Thursday, May 17, 2007

Gen. 1:2

I promised a piece on my work with Genesis, and so here is a summary of the issue and my conclusion. Keep in mind that this is a single page summary of an issue that I barely covered in ten.

Genesis 1:1-2 “In the beginning, God created the heavens and the earth. The earth was without form and void, and darkness was over the face of the deep. And the Spirit of God was hovering over the face of the waters”. (ESV)

There are many who think that the noun ruah is the first mention of the Holy Spirit in scripture. Indeed, the vast majority of biblical translations reflect this, interpreting ruah as “Spirit”. Recently however, there is a growing trend in biblical interpretation to translate ruah instead as “wind,” perhaps reflecting a hermeneutic that is more aware of the culture and context of the Genesis narrative.

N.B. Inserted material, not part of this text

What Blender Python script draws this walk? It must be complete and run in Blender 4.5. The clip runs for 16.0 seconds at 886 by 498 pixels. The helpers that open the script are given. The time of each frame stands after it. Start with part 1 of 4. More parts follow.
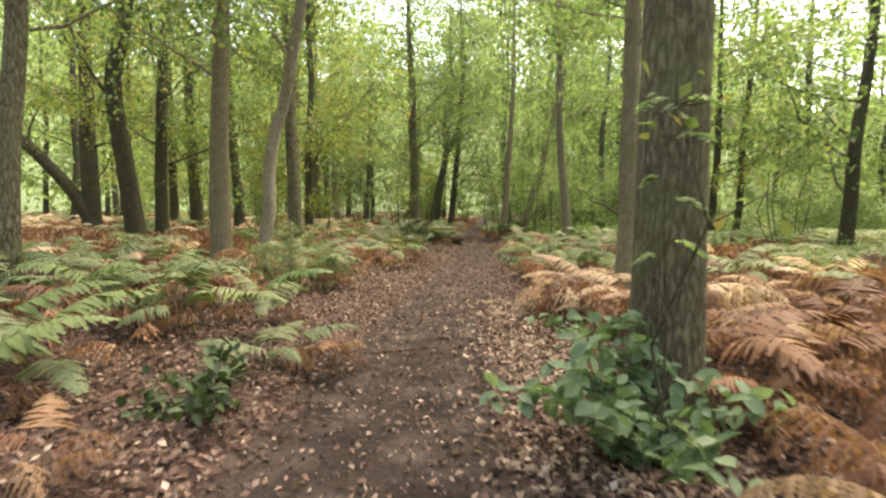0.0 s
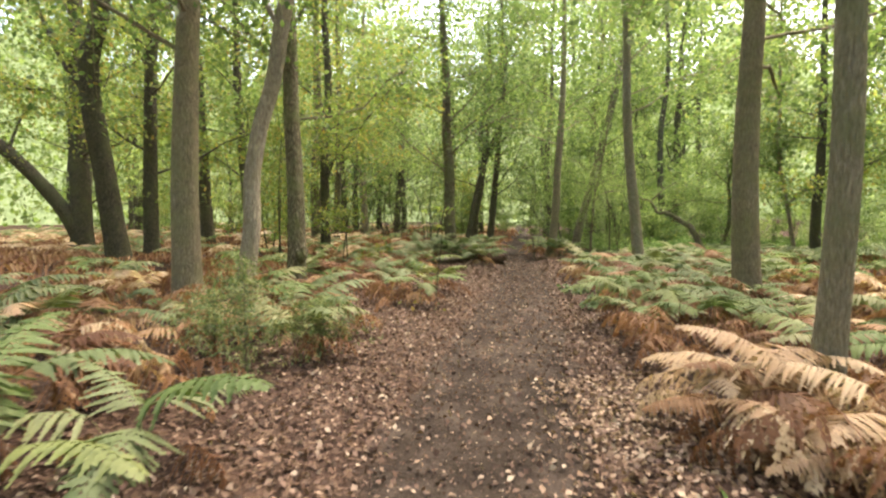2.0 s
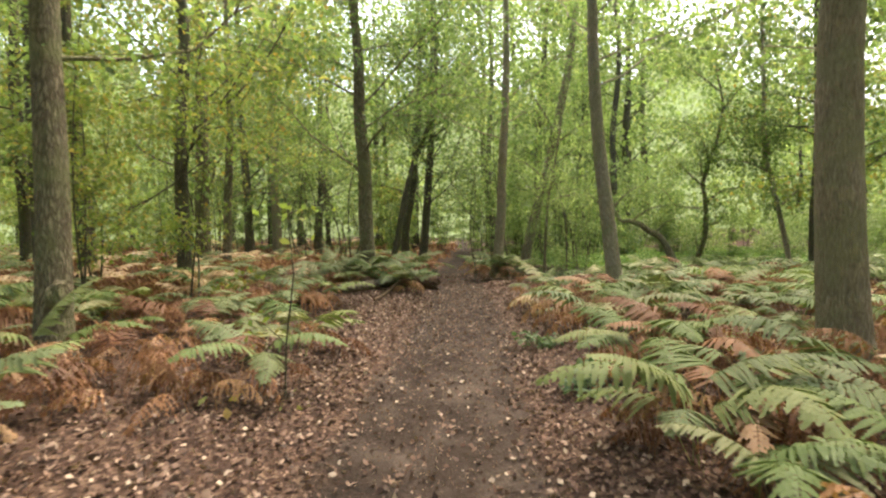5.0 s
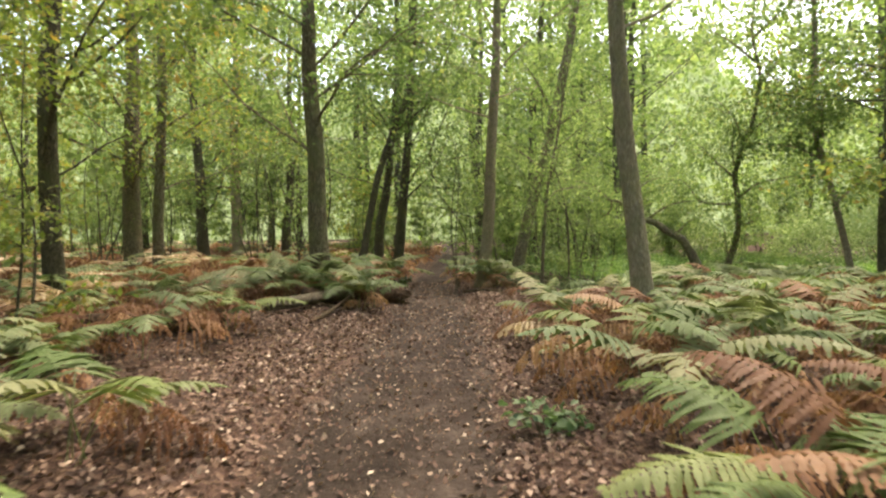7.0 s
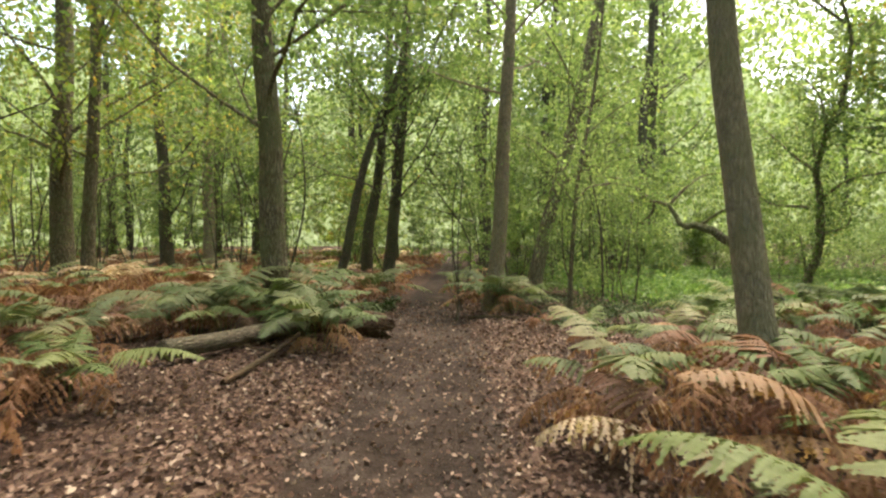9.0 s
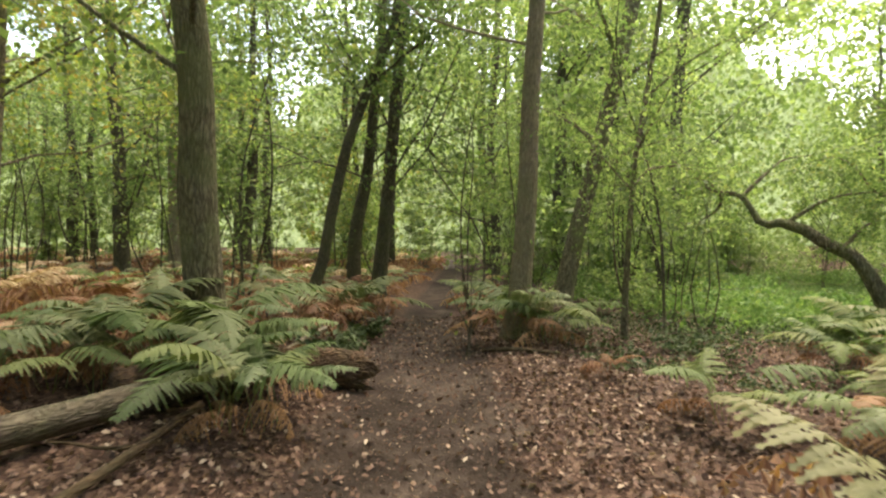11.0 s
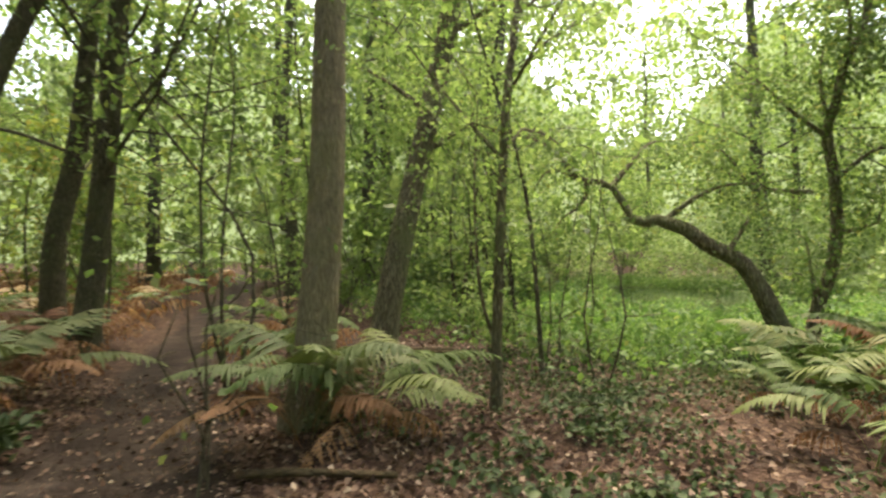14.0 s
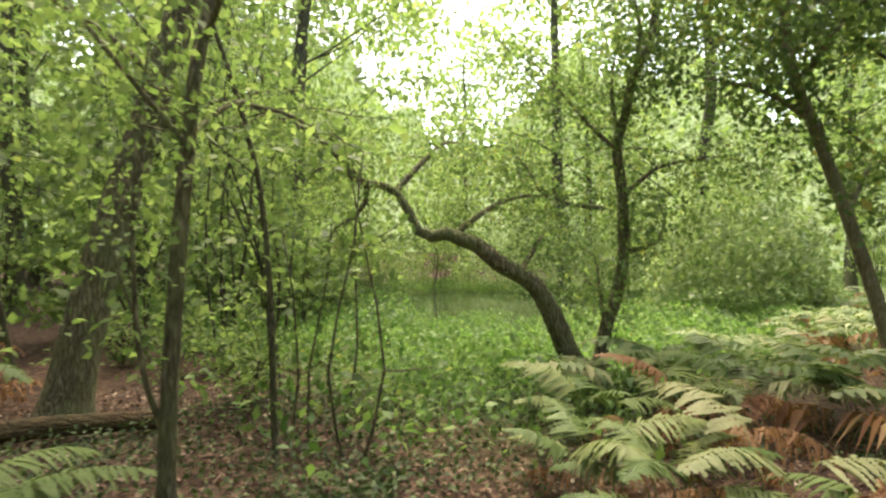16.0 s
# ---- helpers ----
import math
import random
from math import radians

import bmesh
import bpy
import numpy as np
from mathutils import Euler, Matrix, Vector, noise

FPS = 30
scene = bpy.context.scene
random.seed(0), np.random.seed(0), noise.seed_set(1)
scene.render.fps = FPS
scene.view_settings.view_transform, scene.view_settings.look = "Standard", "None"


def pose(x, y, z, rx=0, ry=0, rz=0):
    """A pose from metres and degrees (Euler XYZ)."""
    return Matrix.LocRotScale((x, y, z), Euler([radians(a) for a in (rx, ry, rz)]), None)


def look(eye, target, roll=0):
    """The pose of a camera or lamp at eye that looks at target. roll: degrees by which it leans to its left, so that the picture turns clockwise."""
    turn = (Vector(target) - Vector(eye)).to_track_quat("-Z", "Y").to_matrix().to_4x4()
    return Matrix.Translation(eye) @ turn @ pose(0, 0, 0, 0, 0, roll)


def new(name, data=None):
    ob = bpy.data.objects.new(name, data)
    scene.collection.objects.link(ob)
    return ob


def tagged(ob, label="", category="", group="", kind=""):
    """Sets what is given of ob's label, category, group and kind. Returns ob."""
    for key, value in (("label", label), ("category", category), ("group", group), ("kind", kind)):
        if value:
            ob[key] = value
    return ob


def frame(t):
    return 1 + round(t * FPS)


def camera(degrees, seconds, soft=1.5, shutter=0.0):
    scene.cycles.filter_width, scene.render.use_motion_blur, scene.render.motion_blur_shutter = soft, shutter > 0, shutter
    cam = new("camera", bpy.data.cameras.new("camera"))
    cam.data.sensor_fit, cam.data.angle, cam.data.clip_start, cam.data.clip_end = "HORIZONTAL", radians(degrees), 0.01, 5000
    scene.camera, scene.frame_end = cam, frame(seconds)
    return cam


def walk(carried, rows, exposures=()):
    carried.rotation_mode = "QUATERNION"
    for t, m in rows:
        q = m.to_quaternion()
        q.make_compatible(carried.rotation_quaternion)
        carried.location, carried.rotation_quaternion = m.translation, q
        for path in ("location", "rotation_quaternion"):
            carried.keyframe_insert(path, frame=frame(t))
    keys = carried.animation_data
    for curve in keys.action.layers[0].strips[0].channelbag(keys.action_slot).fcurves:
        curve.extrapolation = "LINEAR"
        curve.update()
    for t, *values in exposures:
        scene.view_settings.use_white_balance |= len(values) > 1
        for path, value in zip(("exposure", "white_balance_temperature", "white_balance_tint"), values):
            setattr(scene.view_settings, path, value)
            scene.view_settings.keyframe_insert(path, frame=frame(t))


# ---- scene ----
# ---------------------------------------------------------------- camera
cam = camera(80.2, 16.0, 2.3, 0.35)
ROWS = [
    (0.0, 0.001, -0.001, 1.501, 84.97, -0.47, 0.44),
    (0.5, -0.084, 0.829, 1.531, 85.03, -0.48, 2.58),
    (1.0, -0.175, 1.638, 1.549, 85.52, -0.49, 4.42),
    (1.5, -0.153, 2.466, 1.563, 85.67, 0.02, 4.34),
    (2.0, -0.191, 3.206, 1.610, 85.96, -0.05, 4.21),
    (2.5, -0.093, 3.897, 1.594, 86.80, 0.14, 3.27),
    (3.0, -0.110, 4.585, 1.600, 86.93, 0.26, 2.46),
    (3.5, -0.066, 5.274, 1.531, 87.14, 0.20, 0.50),
    (4.0, 0.025, 6.013, 1.519, 87.34, 0.42, -0.73),
    (6.5, 0.683, 9.846, 1.369, 87.68, 0.48, -2.84),
    (7.0, 0.812, 10.605, 1.332, 87.90, 0.29, -2.92),
    (7.5, 0.942, 11.367, 1.358, 88.18, 0.39, -3.14),
    (8.0, 0.986, 12.135, 1.358, 88.31, 0.09, -3.03),
    (8.5, 1.092, 12.896, 1.370, 88.52, 0.01, -2.91),
    (9.0, 1.055, 13.592, 1.326, 88.65, -0.16, -2.61),
    (11.5, 1.119, 17.005, 1.270, 88.90, -0.59, -2.88),
    (12.0, 1.193, 17.610, 1.206, 88.97, -0.64, -5.80),
    (12.5, 1.226, 18.206, 1.207, 89.16, -0.58, -8.32),
    (13.0, 1.383, 18.746, 1.173, 89.45, -0.46, -12.96),
    (13.5, 1.618, 19.229, 1.235, 89.63, 0.18, -18.05),
    (14.0, 1.824, 19.678, 1.241, 89.93, 0.31, -23.53),
    (14.5, 2.202, 19.996, 1.232, 90.03, 0.19, -30.90),
    (15.0, 2.505, 20.200, 1.321, 90.14, 0.30, -36.26),
    (15.5, 2.827, 20.388, 1.396, 90.14, -0.22, -39.58),
    (16.0, 3.175, 20.525, 1.444, 89.78, -0.65, -41.97),
]
EXPOSE = [(0.0, 2.78, 7500, 8), (1.5, 2.85, 7500, 8), (4.0, 2.68, 7500, 8), (6.5, 2.7, 7500, 8), (9.0, 2.64, 7500, 7), (12.0, 2.6, 7600, 5), (14.0, 2.62, 7600, 4), (16.0, 2.68, 7500, 3)]
walk(cam, [(t, pose(x, y, z, rx, ry, rz)) for t, x, y, z, rx, ry, rz in ROWS], EXPOSE)

# ---------------------------------------------------------------- light: bright overcast sky
world = bpy.data.worlds.new("sky")
scene.world = world
world.use_nodes = True
sky = world.node_tree.nodes.new("ShaderNodeTexSky")
sky.sky_type, sky.sun_disc = "NISHITA", False
sky.sun_elevation, sky.sun_rotation = radians(66), radians(35)
sky.air_density, sky.dust_density, sky.ozone_density = 1.0, 5.0, 0.6
background = world.node_tree.nodes["Background"]
background.inputs["Strength"].default_value = 0.14
world.node_tree.links.new(sky.outputs["Color"], background.inputs["Color"])
sun_data = bpy.data.lights.new("sun", "SUN")
sun_data.energy, sun_data.angle, sun_data.color = 1.0, radians(40), (1.0, 0.95, 0.86)
sun = new("sun", sun_data)
sun.matrix_world = look((0, 0, 30), (-4.7, -6.7, 11.7))

RNG = np.random.default_rng(7)


# ---------------------------------------------------------------- materials
def nodes_of(name):
    m = bpy.data.materials.new(name)
    m.use_nodes = True
    t = m.node_tree
    return m, t, t.nodes["Principled BSDF"], t.nodes["Material Output"]


def add(t, kind, **values):
    n = t.nodes.new(kind)
    for k, v in values.items():
        n.inputs[k.replace("_", " ")].default_value = v
    return n


def ramp(t, source, stops):
    r = t.nodes.new("ShaderNodeValToRGB")
    while len(r.color_ramp.elements) < len(stops):
        r.color_ramp.elements.new(0.5)
    for e, (p, c) in zip(r.color_ramp.elements, stops):
        e.position, e.color = p, (*c, 1)
    t.links.new(source, r.inputs["Fac"])
    return r.outputs["Color"]


def coords(t, scale=(1, 1, 1), kind="Object"):
    c = t.nodes.new("ShaderNodeTexCoord")
    m = add(t, "ShaderNodeMapping", Scale=scale)
    t.links.new(c.outputs[kind], m.inputs["Vector"])
    return m.outputs["Vector"]


def noise_of(t, vector, scale, detail=4.0, rough=0.6):
    n = add(t, "ShaderNodeTexNoise", Scale=scale, Detail=detail, Roughness=rough)
    t.links.new(vector, n.inputs["Vector"])
    return n.outputs["Fac"]


def blend(t, fac, a, b, kind="MIX"):
    m = t.nodes.new("ShaderNodeMix")
    m.data_type, m.blend_type = "RGBA", kind
    for s, v in ((m.inputs[0], fac), (m.inputs[6], a), (m.inputs[7], b)):
        if isinstance(v, (int, float)):
            s.default_value = v
        elif isinstance(v, tuple):
            s.default_value = (*v, 1)
        else:
            t.links.new(v, s)
    return m.outputs[2]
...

While this issue is certainly not a hill that needs to be battled over, it should be clearly understood and carefully thought through because of its importance to the development of the Holy Spirit in scripture. Theologically speaking, the interpretation of ruah will not change our basic views of Pneumatology in that it will not bring into question the nature or existence of the third person of the trinity. It will however reveal the tendencies of our hermeneutic and our ideas of progressive revelation.

The interpretive problem is straightforward enough; ruah is taken to mean “spirit,” “breath,” and “wind” throughout the scriptures. The difficulty lies in deciding which meaning is meant in the original narrative after examining the literary, historical, and cultural context, and evaluating the semantic structure of the passage.

I submit that the author never intended ruah to be translated as an absolute “either/or” but instead purposefully utilized a word that would encompass a “both/and.” In the Hebrew mind, the idea of a “divine wind” carried with it implications of “the spirit of God,” though not necessarily referring to the Holy Spirit. Here it should be acknowledged that the use of the word ruah does not imply both specific meanings simultaneously, but instead is used as a broad term encompassing the whole range of meaning from wind to spirit. This is a common literary construction in Hebrew as can be seen by the use of the word neser to represent both the eagle and the vulture (or in English as can be pointed out that “panther” may refer to any number of large feline carnivores such as the black leopard, puma, cougar, or jaguar), and one that allows the author to use ruah intentionally as an ambiguous term, knowing that the Israelite mind would see, understand, and even assume a close relationship of the ideas.